Task goal - Show all lines from the listing below that contain "with".

<<<<

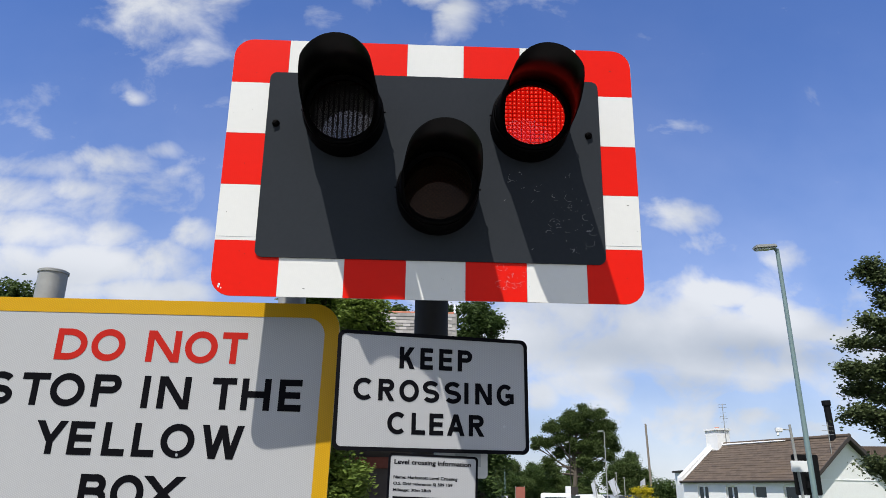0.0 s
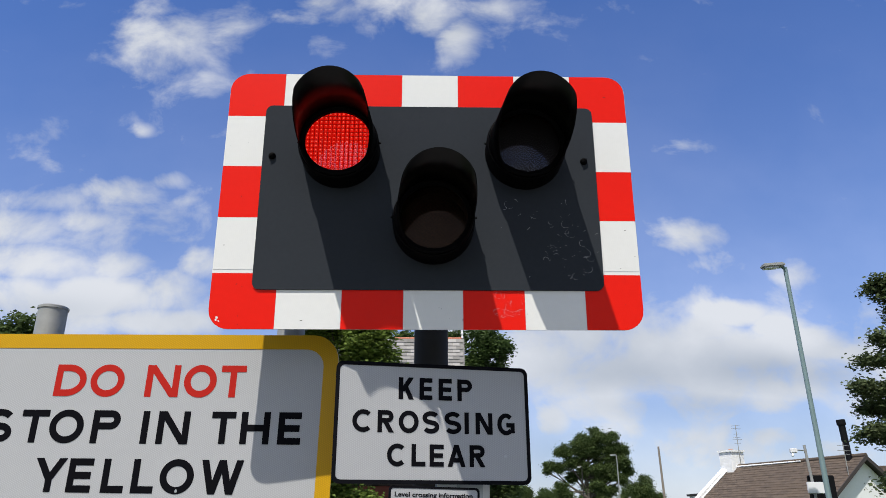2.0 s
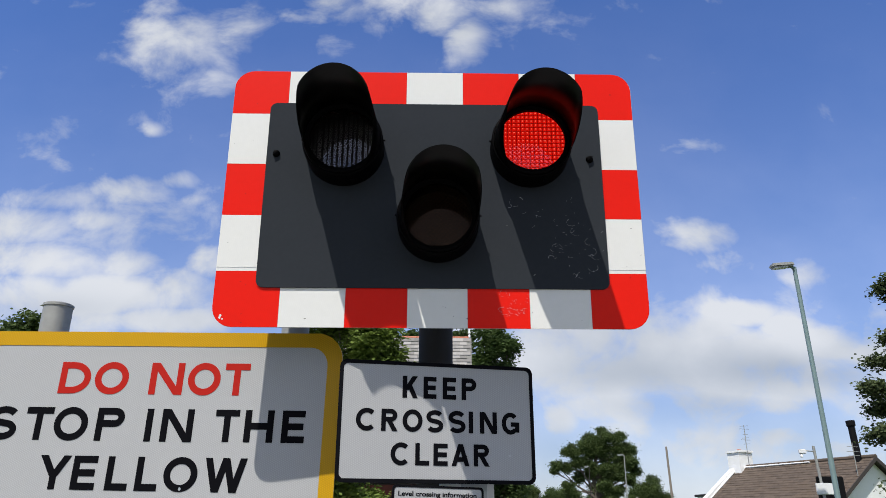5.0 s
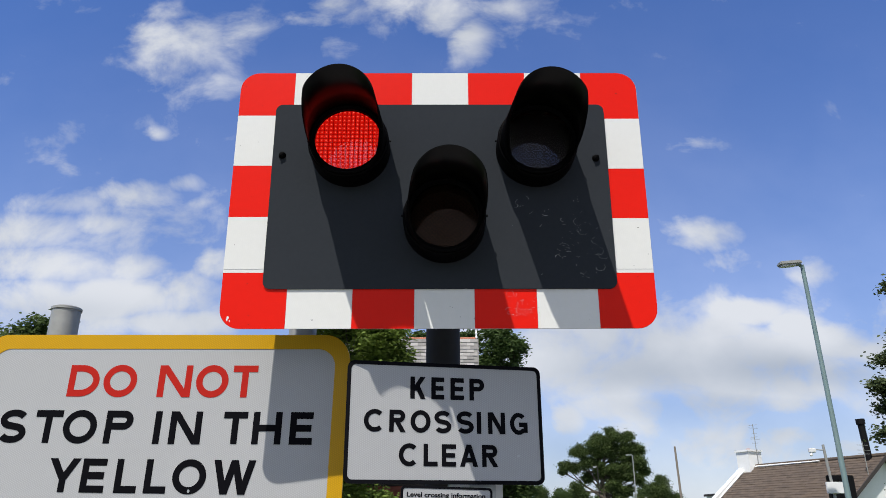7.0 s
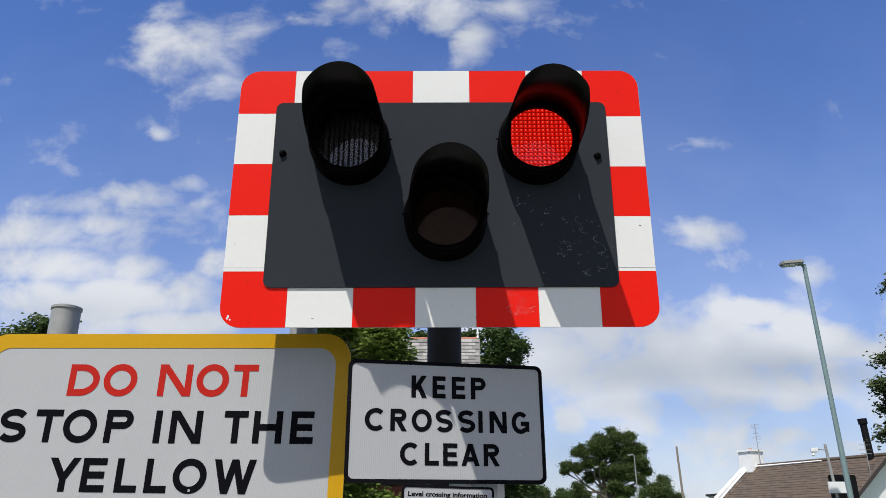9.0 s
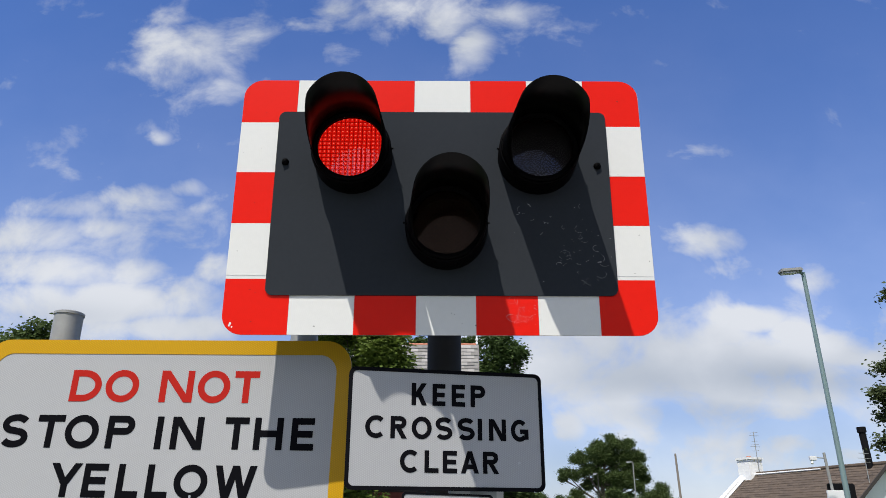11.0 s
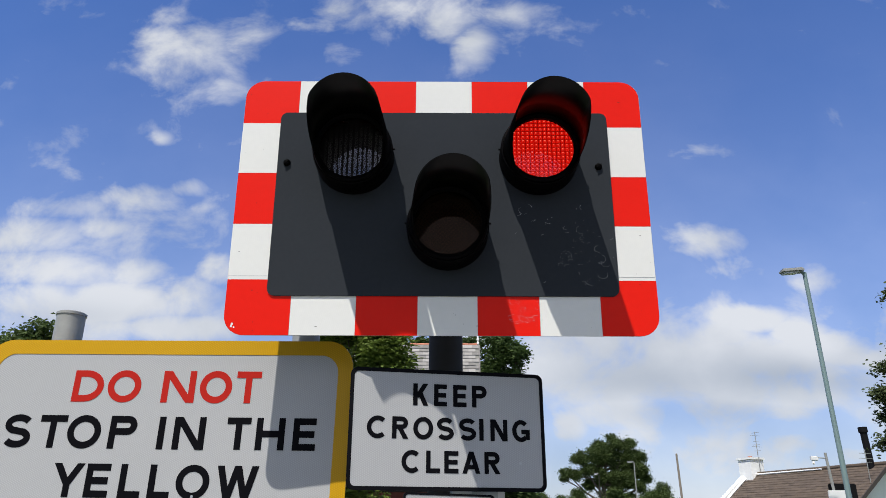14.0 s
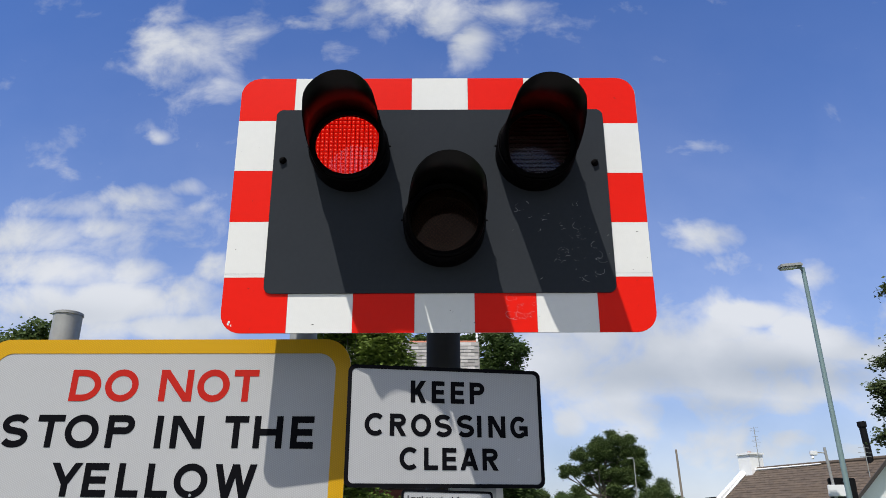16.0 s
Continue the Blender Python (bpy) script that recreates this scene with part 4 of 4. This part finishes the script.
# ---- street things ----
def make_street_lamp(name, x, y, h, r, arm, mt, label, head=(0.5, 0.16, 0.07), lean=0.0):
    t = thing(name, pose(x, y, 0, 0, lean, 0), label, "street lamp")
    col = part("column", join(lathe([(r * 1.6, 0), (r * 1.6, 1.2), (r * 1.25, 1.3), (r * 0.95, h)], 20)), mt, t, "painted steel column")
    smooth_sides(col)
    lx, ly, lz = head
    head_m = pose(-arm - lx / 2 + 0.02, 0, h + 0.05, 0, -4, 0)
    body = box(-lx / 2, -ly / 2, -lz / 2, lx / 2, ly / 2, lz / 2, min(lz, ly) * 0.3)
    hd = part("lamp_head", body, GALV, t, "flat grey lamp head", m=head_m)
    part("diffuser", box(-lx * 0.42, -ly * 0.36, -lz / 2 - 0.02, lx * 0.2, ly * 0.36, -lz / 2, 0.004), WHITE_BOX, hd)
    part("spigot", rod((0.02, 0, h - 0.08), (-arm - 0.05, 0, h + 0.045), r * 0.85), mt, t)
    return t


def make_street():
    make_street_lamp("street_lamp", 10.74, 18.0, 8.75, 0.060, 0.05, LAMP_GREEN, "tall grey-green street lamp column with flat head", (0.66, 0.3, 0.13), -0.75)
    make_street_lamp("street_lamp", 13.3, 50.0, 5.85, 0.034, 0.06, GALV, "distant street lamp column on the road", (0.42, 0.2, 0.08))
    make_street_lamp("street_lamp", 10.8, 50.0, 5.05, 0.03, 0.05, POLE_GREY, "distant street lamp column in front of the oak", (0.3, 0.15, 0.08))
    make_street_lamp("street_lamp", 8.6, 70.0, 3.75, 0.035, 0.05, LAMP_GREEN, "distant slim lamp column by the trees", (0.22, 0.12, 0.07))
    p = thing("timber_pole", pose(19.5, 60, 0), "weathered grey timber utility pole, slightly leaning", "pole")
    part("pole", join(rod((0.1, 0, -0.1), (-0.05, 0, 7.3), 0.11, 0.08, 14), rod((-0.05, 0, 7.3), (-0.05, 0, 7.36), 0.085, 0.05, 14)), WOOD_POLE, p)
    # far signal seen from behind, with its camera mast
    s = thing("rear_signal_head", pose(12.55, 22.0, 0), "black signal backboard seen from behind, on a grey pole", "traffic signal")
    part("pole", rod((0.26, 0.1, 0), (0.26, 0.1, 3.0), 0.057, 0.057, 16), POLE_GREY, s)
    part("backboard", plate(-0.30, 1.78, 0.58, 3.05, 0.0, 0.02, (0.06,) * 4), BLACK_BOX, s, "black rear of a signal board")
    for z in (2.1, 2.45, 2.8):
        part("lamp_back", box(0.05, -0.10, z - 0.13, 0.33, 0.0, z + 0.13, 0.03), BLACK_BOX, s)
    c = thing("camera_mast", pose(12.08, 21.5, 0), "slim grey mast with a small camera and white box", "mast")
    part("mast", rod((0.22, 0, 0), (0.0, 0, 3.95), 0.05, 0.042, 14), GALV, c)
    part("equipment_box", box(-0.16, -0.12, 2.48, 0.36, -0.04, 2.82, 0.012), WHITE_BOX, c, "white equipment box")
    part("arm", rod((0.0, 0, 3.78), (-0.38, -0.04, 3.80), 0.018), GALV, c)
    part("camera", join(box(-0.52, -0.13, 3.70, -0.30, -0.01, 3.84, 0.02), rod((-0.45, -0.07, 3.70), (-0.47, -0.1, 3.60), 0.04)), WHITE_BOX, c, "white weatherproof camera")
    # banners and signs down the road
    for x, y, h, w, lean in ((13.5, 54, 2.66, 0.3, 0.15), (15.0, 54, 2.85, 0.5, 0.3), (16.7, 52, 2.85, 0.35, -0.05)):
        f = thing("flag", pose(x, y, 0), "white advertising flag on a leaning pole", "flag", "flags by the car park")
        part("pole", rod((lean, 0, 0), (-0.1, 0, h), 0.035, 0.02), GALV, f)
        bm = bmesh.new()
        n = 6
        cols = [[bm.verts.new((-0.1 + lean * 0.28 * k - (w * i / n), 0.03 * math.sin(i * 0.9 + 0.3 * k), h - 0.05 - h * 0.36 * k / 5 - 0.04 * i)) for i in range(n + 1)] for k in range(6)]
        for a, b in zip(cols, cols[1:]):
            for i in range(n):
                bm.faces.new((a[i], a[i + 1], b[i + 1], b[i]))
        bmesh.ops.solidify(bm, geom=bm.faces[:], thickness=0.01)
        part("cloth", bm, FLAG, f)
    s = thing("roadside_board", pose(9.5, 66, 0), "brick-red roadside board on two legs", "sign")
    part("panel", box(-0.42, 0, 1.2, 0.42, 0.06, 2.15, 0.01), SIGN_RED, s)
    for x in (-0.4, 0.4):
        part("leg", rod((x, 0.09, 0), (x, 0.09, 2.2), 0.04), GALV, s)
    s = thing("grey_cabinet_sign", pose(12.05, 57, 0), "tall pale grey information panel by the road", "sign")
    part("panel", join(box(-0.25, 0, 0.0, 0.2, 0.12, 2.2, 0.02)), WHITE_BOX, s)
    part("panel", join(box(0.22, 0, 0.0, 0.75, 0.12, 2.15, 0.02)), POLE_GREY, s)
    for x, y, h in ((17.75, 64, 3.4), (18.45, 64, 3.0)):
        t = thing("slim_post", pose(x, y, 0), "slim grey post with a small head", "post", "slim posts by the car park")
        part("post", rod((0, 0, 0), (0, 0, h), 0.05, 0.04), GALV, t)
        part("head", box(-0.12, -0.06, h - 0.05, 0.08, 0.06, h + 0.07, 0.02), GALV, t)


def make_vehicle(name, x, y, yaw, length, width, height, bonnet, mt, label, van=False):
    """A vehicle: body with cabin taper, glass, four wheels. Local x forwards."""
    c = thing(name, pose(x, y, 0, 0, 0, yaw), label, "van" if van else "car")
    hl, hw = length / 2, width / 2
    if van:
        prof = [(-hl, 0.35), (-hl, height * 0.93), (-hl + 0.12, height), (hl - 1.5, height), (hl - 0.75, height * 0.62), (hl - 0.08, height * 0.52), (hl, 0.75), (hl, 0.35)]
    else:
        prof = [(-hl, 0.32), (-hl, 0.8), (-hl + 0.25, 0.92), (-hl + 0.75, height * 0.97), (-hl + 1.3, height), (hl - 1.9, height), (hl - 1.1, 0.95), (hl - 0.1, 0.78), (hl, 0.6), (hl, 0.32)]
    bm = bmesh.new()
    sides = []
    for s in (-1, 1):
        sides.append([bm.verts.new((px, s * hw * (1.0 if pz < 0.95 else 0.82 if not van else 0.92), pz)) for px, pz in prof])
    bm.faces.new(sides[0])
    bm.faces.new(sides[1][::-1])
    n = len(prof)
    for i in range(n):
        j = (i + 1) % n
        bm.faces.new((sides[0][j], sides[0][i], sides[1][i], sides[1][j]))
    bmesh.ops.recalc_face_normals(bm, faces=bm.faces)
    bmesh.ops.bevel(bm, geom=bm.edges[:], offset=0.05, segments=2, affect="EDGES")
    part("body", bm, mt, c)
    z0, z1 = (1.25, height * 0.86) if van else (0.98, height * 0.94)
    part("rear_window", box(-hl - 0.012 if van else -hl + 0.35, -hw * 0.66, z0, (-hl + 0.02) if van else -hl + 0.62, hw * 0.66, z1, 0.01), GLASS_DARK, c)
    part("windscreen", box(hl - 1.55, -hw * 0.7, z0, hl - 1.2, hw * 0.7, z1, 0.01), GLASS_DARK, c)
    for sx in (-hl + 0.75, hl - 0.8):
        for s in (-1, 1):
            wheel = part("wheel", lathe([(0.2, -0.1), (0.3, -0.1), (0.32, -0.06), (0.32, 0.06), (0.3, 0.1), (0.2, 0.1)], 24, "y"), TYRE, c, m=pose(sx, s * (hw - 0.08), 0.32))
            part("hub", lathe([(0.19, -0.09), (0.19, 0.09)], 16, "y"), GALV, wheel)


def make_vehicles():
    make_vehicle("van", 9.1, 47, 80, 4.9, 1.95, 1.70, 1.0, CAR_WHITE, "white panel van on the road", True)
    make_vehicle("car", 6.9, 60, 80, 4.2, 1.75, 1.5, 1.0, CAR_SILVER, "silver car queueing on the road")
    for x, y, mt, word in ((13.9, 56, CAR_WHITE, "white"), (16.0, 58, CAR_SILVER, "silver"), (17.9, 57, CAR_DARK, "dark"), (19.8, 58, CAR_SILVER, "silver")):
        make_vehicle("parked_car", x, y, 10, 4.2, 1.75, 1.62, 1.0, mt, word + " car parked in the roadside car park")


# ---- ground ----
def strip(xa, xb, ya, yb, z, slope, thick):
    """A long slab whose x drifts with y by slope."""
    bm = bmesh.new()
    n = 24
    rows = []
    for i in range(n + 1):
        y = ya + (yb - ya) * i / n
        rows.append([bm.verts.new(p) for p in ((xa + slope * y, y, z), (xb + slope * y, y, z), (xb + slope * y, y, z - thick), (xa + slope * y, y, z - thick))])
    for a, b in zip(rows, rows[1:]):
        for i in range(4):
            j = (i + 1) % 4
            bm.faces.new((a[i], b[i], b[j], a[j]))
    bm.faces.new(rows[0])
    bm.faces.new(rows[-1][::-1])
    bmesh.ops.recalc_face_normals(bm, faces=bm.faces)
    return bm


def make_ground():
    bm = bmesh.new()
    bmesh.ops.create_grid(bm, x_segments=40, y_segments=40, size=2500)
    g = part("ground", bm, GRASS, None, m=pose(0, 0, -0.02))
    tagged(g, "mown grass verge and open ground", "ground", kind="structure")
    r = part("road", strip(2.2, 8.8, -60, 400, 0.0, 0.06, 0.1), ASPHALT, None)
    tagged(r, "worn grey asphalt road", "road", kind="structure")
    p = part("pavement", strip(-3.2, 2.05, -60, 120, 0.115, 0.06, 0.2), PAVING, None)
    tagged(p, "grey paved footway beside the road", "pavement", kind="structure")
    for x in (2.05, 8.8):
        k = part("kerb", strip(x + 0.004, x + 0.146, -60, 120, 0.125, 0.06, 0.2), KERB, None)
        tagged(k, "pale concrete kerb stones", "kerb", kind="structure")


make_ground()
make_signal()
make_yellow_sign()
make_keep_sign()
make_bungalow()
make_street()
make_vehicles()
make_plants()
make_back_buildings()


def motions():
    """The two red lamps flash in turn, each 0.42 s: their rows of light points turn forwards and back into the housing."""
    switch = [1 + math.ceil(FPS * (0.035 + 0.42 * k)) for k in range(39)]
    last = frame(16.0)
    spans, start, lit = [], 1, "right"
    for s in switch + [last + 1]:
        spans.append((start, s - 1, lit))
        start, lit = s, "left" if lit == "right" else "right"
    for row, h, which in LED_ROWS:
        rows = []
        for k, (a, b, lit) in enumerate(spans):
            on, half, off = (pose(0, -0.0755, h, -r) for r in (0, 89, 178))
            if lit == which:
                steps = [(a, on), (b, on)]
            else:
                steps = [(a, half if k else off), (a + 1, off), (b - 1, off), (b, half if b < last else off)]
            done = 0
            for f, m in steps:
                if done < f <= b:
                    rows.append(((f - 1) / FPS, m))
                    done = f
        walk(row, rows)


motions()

>>>>

Solution to the exercise -
Continue the Blender Python (bpy) script that recreates this scene with part 4 of 4. This part finishes the script.
    make_street_lamp("street_lamp", 10.74, 18.0, 8.75, 0.060, 0.05, LAMP_GREEN, "tall grey-green street lamp column with flat head", (0.66, 0.3, 0.13), -0.75)
    # far signal seen from behind, with its camera mast
    c = thing("camera_mast", pose(12.08, 21.5, 0), "slim grey mast with a small camera and white box", "mast")
        t = thing("slim_post", pose(x, y, 0), "slim grey post with a small head", "post", "slim posts by the car park")
    """A vehicle: body with cabin taper, glass, four wheels. Local x forwards."""
    """A long slab whose x drifts with y by slope."""